# Stored data
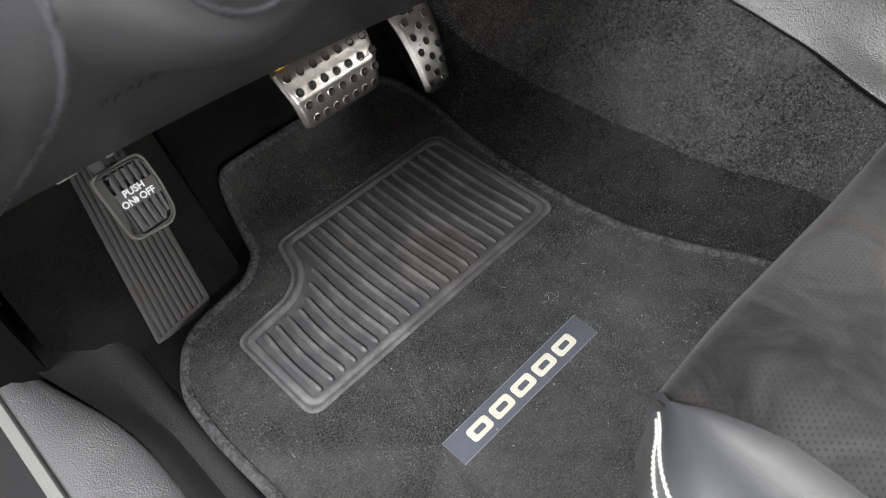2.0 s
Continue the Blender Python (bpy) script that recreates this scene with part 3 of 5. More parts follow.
def pressed_pad(m, left, right, v0, v1, bend, round_r, rows=22, cols=20):
    """A pressed steel plate with rolled edges."""
    pts = []
    for i in range(rows + 1):
        t = i / rows
        v = lerp(v0, v1, t)
        e = min(v - v0, v1 - v)
        inset = 0.0
        if e < round_r:
            inset = round_r - math.sqrt(max(0.0, round_r ** 2 - (round_r - e) ** 2))
        roll_v = 0.0045 * (1 - smooth(0, 0.004, e))
        row = []
        a, b = left(v) + inset, right(v) - inset
        for j in range(cols + 1):
            s = j / cols
            s = 0.5 - 0.5 * math.cos(math.pi * s)
            u = lerp(a, b, s)
            d = min(u - a, b - u)
            roll = 0.0045 * (1 - smooth(0, 0.0045, d))
            row.append(m @ Vector((u, v, bend(v) - max(roll, roll_v))))
        pts.append(row)
    return shell(pts, m.to_3x3() @ Vector((0, 0, -0.003)))


def build_brake():
    m = basis((0.19, 0.337, 0.164), (1, 0, 0), (0, 0.48, 0.87))
    bend = lambda v: -((v - 0.010) ** 2) / 0.17 - 0.0006 * math.exp(-((v - 0.027) / 0.002) ** 2) + 0.0012 * math.exp(-((v - 0.009) / 0.0035) ** 2)
    pedal = thing("brake_pedal", "wide brushed steel brake pedal with rubber studs", "pedal")
    plate = part("pedal_plate", pressed_pad(m, lambda v: -0.0635 - 0.11 * (v + 0.028), lambda v: 0.049 + 0.20 * (v + 0.028), -0.0295, 0.053, bend, 0.010), STEEL, pedal)
    rows = [(0.0365, -0.0585, 0.0182, 0.0050), (0.0168, -0.0547, 0.0179, 0.0047), (-0.0005, -0.0511, 0.01645, 0.0046), (-0.0182, -0.0472, 0.0145, 0.0043)]
    for v, u0, step, r in rows:
        for k in range(7):
            tilt = Matrix.Rotation(math.atan(2 * (v - 0.010) / 0.17), 4, "X")
            stud(m @ Matrix.Translation((u0 + k * step, v - 0.0003 * k, bend(v))) @ tilt.inverted(), 0, 0, 0, r, plate)
    part("backing", shell([[m @ Vector((u, v, bend(v) - 0.005)) for u in (-0.058, -0.02, 0.02, 0.048)] for v in (-0.022, 0.0, 0.02, 0.048)], m.to_3x3() @ Vector((0, 0, -0.008))), PADR, pedal)
    part("pedal_arm", tube(spline([m @ Vector((0.0, 0.01, -0.014)), (0.19, 0.42, 0.22), (0.19, 0.50, 0.32), (0.19, 0.55, 0.45)], 12), 0.011, 8, squash=0.6), BLACK, pedal)


def build_accelerator():
    m = basis((0.335, 0.33, 0.115), (1, 0, 0), (0, 0.6, 0.8))
    pedal = thing("accelerator_pedal", "narrow brushed steel accelerator pedal with rubber studs", "pedal")
    bend = lambda v: -((v - 0.03) ** 2) / 0.4
    plate = part("pedal_plate", pressed_pad(m, lambda v: -0.0315 + 0.0 * v, lambda v: 0.0095 + 0.235 * (v + 0.03) if v < 0.06 else 0.0307 + 0.1 * (v - 0.06), -0.031, 0.135, bend, 0.010, 28, 14), STEEL, pedal)
    holes = [(-0.0210, -0.0183), (-0.0183, 0.0012), (-0.0174, 0.0215), (-0.0174, 0.0420), (-0.0174, 0.0625), (-0.0174, 0.083), (-0.0174, 0.1035),
             (-0.0075, -0.0100), (-0.0043, 0.0107), (-0.0027, 0.0305), (-0.0010, 0.0514), (0.0, 0.072), (0.001, 0.0925), (0.001, 0.113),
             (0.0023, -0.0196), (0.0071, 0.0008), (0.0111, 0.0206), (0.0133, 0.0407), (0.0155, 0.061), (0.0175, 0.0815), (0.019, 0.102)]
    for u, v in holes:
        stud(m, u, v, bend(v), 0.0046, plate)
    bm = shell([[m @ Vector((u, v, bend(v) - 0.0045)) for u in (-0.026, 0.0, 0.004)] for v in (-0.024, 0.04, 0.12)], m.to_3x3() @ Vector((0, 0, -0.010)))
    part("pedal_body", bm, BLACK, pedal)
    part("pedal_arm", tube([(0.335, 0.37, 0.15), (0.335, 0.46, 0.22), (0.335, 0.52, 0.36)], 0.010, 8), BLACK, pedal)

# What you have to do
Repeat, exactly as they stand above, the lines from the line with "Continue the Blender" to the line with "return shell(pts, m.to_3x3()", both lines included.

# Exercise result
Continue the Blender Python (bpy) script that recreates this scene with part 3 of 5. More parts follow.
def pressed_pad(m, left, right, v0, v1, bend, round_r, rows=22, cols=20):
    """A pressed steel plate with rolled edges."""
    pts = []
    for i in range(rows + 1):
        t = i / rows
        v = lerp(v0, v1, t)
        e = min(v - v0, v1 - v)
        inset = 0.0
        if e < round_r:
            inset = round_r - math.sqrt(max(0.0, round_r ** 2 - (round_r - e) ** 2))
        roll_v = 0.0045 * (1 - smooth(0, 0.004, e))
        row = []
        a, b = left(v) + inset, right(v) - inset
        for j in range(cols + 1):
            s = j / cols
            s = 0.5 - 0.5 * math.cos(math.pi * s)
            u = lerp(a, b, s)
            d = min(u - a, b - u)
            roll = 0.0045 * (1 - smooth(0, 0.0045, d))
            row.append(m @ Vector((u, v, bend(v) - max(roll, roll_v))))
        pts.append(row)
    return shell(pts, m.to_3x3() @ Vector((0, 0, -0.003)))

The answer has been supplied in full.